▶ Instructions for the task
The listing below contains a span that opens with the line containing "# ---- helpers" and closes with the line containing "scene.render.fps = FPS". Return that span exactly.

Start Available data

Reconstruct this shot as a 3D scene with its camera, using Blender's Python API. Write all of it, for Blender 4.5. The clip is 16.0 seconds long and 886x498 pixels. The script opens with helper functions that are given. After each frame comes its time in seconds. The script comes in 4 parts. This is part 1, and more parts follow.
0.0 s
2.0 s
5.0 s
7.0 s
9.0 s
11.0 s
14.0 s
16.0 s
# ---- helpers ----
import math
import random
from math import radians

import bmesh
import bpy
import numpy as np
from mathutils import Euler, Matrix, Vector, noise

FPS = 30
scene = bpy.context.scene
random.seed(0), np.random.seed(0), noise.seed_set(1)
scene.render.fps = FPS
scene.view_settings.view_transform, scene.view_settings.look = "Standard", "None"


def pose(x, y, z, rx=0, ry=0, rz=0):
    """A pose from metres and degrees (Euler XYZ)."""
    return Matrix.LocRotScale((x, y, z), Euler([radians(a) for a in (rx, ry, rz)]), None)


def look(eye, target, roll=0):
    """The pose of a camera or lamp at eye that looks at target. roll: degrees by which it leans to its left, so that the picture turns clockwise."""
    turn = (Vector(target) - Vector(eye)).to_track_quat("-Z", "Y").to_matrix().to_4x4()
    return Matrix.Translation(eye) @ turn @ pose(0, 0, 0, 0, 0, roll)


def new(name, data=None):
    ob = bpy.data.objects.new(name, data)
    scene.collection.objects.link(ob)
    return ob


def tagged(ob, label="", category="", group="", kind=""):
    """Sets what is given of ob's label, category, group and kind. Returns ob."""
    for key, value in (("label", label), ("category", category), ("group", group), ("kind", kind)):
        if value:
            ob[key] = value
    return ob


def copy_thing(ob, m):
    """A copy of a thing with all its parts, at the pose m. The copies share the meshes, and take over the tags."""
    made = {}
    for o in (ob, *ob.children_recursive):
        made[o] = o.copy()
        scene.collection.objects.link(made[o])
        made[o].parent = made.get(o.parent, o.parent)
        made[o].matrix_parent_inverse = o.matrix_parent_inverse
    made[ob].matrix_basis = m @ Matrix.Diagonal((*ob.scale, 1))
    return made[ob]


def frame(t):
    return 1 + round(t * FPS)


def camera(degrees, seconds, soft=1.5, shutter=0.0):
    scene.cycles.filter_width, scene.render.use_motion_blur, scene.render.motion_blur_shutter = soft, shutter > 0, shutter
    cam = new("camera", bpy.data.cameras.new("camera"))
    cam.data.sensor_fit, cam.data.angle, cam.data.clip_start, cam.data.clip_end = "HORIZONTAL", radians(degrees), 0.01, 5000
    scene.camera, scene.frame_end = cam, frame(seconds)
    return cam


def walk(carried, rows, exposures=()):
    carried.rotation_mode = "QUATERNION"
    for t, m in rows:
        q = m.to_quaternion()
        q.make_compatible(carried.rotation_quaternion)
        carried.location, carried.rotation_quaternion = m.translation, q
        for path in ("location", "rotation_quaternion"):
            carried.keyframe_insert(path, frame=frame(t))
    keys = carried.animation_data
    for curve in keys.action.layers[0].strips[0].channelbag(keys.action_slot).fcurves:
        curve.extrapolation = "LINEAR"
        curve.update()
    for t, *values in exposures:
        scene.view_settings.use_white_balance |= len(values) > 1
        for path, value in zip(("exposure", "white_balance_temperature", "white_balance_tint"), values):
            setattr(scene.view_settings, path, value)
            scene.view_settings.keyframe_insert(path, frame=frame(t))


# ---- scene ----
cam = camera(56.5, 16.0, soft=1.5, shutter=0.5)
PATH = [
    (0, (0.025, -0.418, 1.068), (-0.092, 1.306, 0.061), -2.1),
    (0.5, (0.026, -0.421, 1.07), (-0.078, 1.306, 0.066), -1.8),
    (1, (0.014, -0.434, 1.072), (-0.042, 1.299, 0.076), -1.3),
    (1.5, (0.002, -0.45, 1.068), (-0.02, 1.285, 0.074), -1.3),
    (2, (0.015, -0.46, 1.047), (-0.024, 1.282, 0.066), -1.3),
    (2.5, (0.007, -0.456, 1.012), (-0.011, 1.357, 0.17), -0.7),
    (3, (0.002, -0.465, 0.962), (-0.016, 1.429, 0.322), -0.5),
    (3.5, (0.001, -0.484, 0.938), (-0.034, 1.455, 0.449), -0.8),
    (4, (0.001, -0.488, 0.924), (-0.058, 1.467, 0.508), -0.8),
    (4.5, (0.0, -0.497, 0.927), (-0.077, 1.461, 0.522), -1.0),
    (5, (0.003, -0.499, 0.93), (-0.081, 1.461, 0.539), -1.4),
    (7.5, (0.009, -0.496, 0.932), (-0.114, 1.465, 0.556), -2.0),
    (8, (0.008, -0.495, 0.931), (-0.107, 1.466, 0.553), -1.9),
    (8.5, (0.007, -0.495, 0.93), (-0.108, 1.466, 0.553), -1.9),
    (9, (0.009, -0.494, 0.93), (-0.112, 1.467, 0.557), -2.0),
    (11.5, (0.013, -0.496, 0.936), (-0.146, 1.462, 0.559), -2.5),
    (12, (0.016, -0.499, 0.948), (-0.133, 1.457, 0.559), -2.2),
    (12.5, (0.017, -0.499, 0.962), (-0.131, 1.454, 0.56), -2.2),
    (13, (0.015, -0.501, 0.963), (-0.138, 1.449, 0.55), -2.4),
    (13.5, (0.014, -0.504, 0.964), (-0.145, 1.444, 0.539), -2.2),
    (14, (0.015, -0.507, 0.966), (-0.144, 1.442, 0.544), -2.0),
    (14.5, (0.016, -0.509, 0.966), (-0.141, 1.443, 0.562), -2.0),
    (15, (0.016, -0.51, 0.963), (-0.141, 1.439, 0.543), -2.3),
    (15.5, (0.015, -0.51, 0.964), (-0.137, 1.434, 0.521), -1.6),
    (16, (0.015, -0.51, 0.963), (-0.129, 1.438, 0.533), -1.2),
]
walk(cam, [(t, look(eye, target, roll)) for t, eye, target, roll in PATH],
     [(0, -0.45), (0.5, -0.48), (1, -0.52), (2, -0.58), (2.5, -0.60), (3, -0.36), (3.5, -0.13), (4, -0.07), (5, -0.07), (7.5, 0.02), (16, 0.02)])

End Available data

▶ Expected answer
# ---- helpers ----
import math
import random
from math import radians

import bmesh
import bpy
import numpy as np
from mathutils import Euler, Matrix, Vector, noise

FPS = 30
scene = bpy.context.scene
random.seed(0), np.random.seed(0), noise.seed_set(1)
scene.render.fps = FPS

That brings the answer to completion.